I have a really huge file with 17 million records in it.
Here is a sample of the file:
Actor Movie
1,2
2,2
3,1
4,3
2,3
I would want to skip the first line and start the parsing from second line onward. I am trying to create two things.
1. Movies to actors map
vector<uint64_t> *movie_map = new vector<uint64_t>[1200000];
2. Actors to movies map
vector<uint64_t> *actor_movie_map = new vector<uint64_t>[2000000];
I purposefully did not want a HashMap since it takes some time for computing hash. I tried to use Boost library. It reads the file(~250MB) in about 3 seconds, but a lot of time is consumed while creating the maps. In fact the time is worse than normal getline()

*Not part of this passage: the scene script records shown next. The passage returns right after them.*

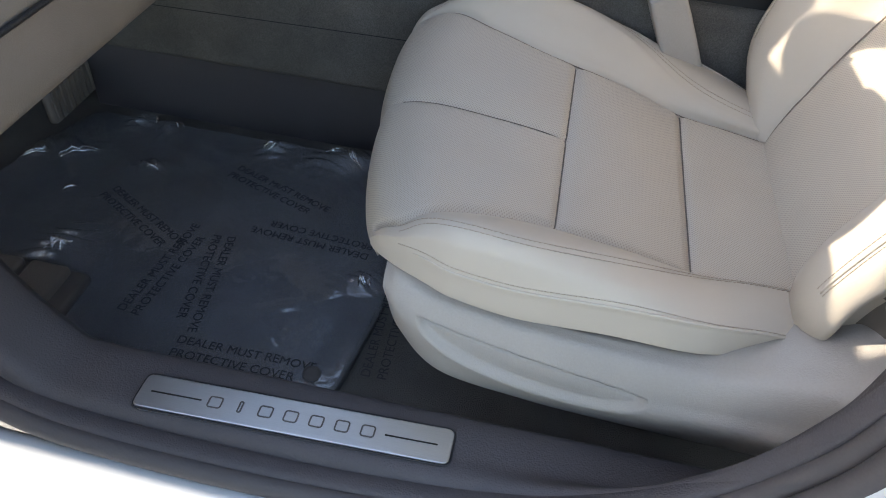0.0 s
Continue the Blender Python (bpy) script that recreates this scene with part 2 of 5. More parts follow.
def rounded(points, r, n=5):
    """A closed 2D outline with rounded corners; r a number or one for each corner."""
    p = np.array(points, float)
    rr = np.broadcast_to(np.asarray(r, float), (len(p),))
    out = []
    for k in range(len(p)):
        a, b, c = p[k - 1], p[k], p[(k + 1) % len(p)]
        u, w = (a - b), (c - b)
        lu, lw = np.linalg.norm(u), np.linalg.norm(w)
        d = min(rr[k], 0.48 * lu, 0.48 * lw)
        s, e = b + u / lu * d, b + w / lw * d
        for t in np.linspace(0, 1, n):
            out.append((1 - t) ** 2 * s + 2 * t * (1 - t) * b + t * t * e)
    return np.array(out)


def prism(outline, to3d, h0, h1, bevel=0.0):
    """A plate with a 2D outline: to3d(u, v, h) places it, h0 back, h1 front; bevel rounds the front edge."""
    o = np.array(outline, float)
    rings = [(o, h0), (o, h1 - bevel)]
    if bevel:
        c = o.mean(0)
        nrm = np.roll(o, -1, 0) - np.roll(o, 1, 0)
        nrm = np.stack([nrm[:, 1], -nrm[:, 0]], 1)
        nrm /= np.maximum(np.linalg.norm(nrm, axis=1, keepdims=True), 1e-9)
        area = np.sum(o[:, 0] * np.roll(o[:, 1], -1) - np.roll(o[:, 0], -1) * o[:, 1])
        nrm *= 1 if area > 0 else -1
        rings += [(o - nrm * bevel * 0.3, h1 - bevel * 0.3), (o - nrm * bevel, h1)]
    v = [to3d(a, b, h) for ring, h in rings for a, b in ring]
    n, faces = len(o), []
    for k in range(len(rings) - 1):
        for j in range(n):
            faces.append((k * n + j, k * n + (j + 1) % n, (k + 1) * n + (j + 1) % n, (k + 1) * n + j))
    faces += [tuple(range(n))[::-1], tuple(range((len(rings) - 1) * n, len(rings) * n))]
    bm = bmesh.new()
    bv = [bm.verts.new(q) for q in v]
    for f in faces:
        bm.faces.new([bv[k] for k in f])
    bmesh.ops.recalc_face_normals(bm, faces=bm.faces)
    big = [f for f in bm.faces if len(f.verts) > 4]
    bmesh.ops.triangulate(bm, faces=big)
    me = bpy.data.meshes.new("mesh")
    bm.to_mesh(me)
    bm.free()
    return me


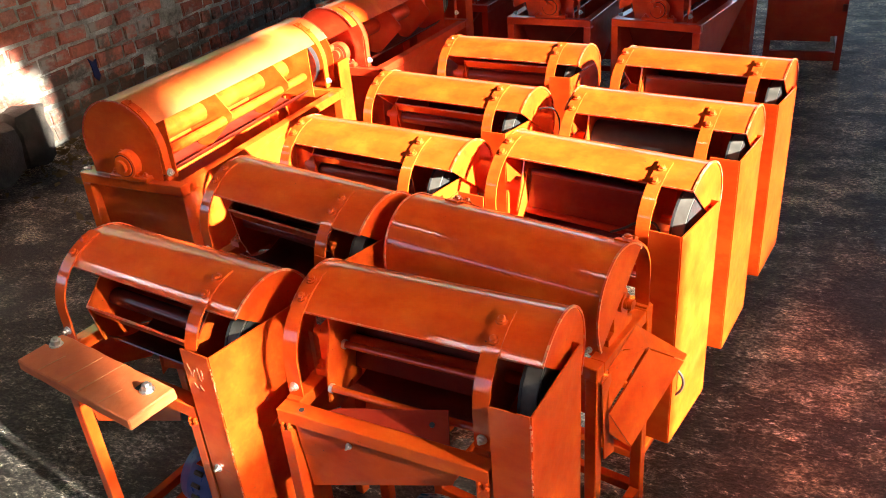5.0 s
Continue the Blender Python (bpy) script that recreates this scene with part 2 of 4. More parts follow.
def brick_material(name="old_red_brick", grime=(0.60, 0.74, 0.55)):
    m, nodes, links, bsdf = material(name)
    info = nodes.new("ShaderNodeObjectInfo")
    geo = nodes.new("ShaderNodeNewGeometry")
    both = nodes.new("ShaderNodeMath")
    links.new(info.outputs["Random"], both.inputs[0])
    links.new(geo.outputs["Random Per Island"], both.inputs[1])
    fr = nodes.new("ShaderNodeMath")
    fr.operation = "FRACT"
    links.new(both.outputs[0], fr.inputs[0])
    tone = ramp_of(nodes, [(0.0, (0.24, 0.076, 0.054)), (0.35, (0.39, 0.122, 0.078)), (0.7, (0.47, 0.168, 0.110)), (1.0, (0.34, 0.158, 0.12))])
    links.new(fr.outputs[0], tone.inputs[0])
    grain = place_noise(nodes, links, 38, 5)
    gr = ramp_of(nodes, [(0.3, (0.55, 0.5, 0.5)), (0.7, (1.15, 1.1, 1.1))])
    links.new(grain, gr.inputs[0])
    col = mixed(nodes, links, 0.8, tone.outputs[0], gr.outputs[0], "MULTIPLY")
    smear = place_noise(nodes, links, 4.5, 7, (1, 1, 1.6), 0.7)
    place = nodes.new("ShaderNodeNewGeometry")
    split = nodes.new("ShaderNodeSeparateXYZ")
    links.new(place.outputs["Position"], split.inputs[0])
    daub = nodes.new("ShaderNodeMapRange")
    daub.inputs[1].default_value, daub.inputs[2].default_value, daub.inputs[3].default_value, daub.inputs[4].default_value = 3.4, 5.6, 0.035, 0.0
    links.new(split.outputs[1], daub.inputs[0])
    pointing = nodes.new("ShaderNodeMapRange")
    pointing.inputs[1].default_value, pointing.inputs[2].default_value, pointing.inputs[3].default_value, pointing.inputs[4].default_value = 10.6, 11.6, 0.0, 0.075
    links.new(split.outputs[1], pointing.inputs[0])
    near_far = nodes.new("ShaderNodeMath")
    links.new(daub.outputs[0], near_far.inputs[0])
    links.new(pointing.outputs[0], near_far.inputs[1])
    more = nodes.new("ShaderNodeMath")
    links.new(smear, more.inputs[0])
    links.new(near_far.outputs[0], more.inputs[1])
    sr = ramp_of(nodes, [(0.535, (0, 0, 0)), (0.64, (0.85, 0.85, 0.85))])
    links.new(more.outputs[0], sr.inputs[0])
    col = mixed(nodes, links, sr.outputs[0], col, (0.30, 0.295, 0.26))
    soot = place_noise(nodes, links, 3.1, 7, (1, 1, 1), 0.7)
    so = ramp_of(nodes, [(grime[0], (0, 0, 0)), (grime[1], (grime[2],) * 3)])
    links.new(soot, so.inputs[0])
    col = mixed(nodes, links, so.outputs[0], col, (0.066, 0.050, 0.040))
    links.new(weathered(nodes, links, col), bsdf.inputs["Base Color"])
    bsdf.inputs["Roughness"].default_value, bsdf.inputs["Specular IOR Level"].default_value = 0.92, 0.2
    bump_of(nodes, links, bsdf, grain, 0.7, 0.008)
    return m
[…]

way of reading the file. Here is my implementation so far.
using CsvField = boost::string_ref;
using CsvLine = std::vector<CsvField>;
using CsvFile = std::vector<CsvLine>;
namespace qi = boost::spirit::qi;
struct CsvParser : qi::grammar<char const*, CsvFile()> {
CsvParser() : CsvParser::base_type(lines)
{
using boost::phoenix::construct;
using boost::phoenix::begin;
using boost::phoenix::size;
using namespace qi;
field = raw [*~char_(",\r\n")] [ _val = construct<CsvField>(begin(_1), size(_1)) ];
line = field % ',';
lines = line % eol;
}
private:
qi::rule<char const*, CsvField()> field;
qi::rule<char const*, CsvLine()> line;
qi::rule<char const*, CsvFile()> lines;
};
int main()
{
srand(time(0));
boost::iostreams::mapped_file_source csv("playedin.csv");
CsvFile parsed;
parsed.reserve(18*1000*1000);
if (qi::parse(csv.data(), csv.data() + csv.size(), CsvParser(), parsed))
{
using boost::lexical_cast;
for(uint64_t i=1; i < parsed.size(); i++){
auto& line = parsed[i];
uint64_t sample = lexical_cast<uint64_t>(line[0]);
movie_map[lexical_cast<uint64_t>(line[1])].push_back(lexical_cast<uint64_t>(line[0]));
actor_movie_map[lexical_cast<uint64_t>(line[0])].push_back(lexical_cast<uint64_t>(line[1]));
}
}
}
I do not want to use the normal way of reading file because of the large size of the file. Please suggest a way of implementing this so that the whole file reading and preparing map for 17 million records should happen in less than 2-3 seconds.I understand that the expectation is little too much, but I am sure it is possible. I am really looking at the most efficient way of doing this.
Thanks for your help!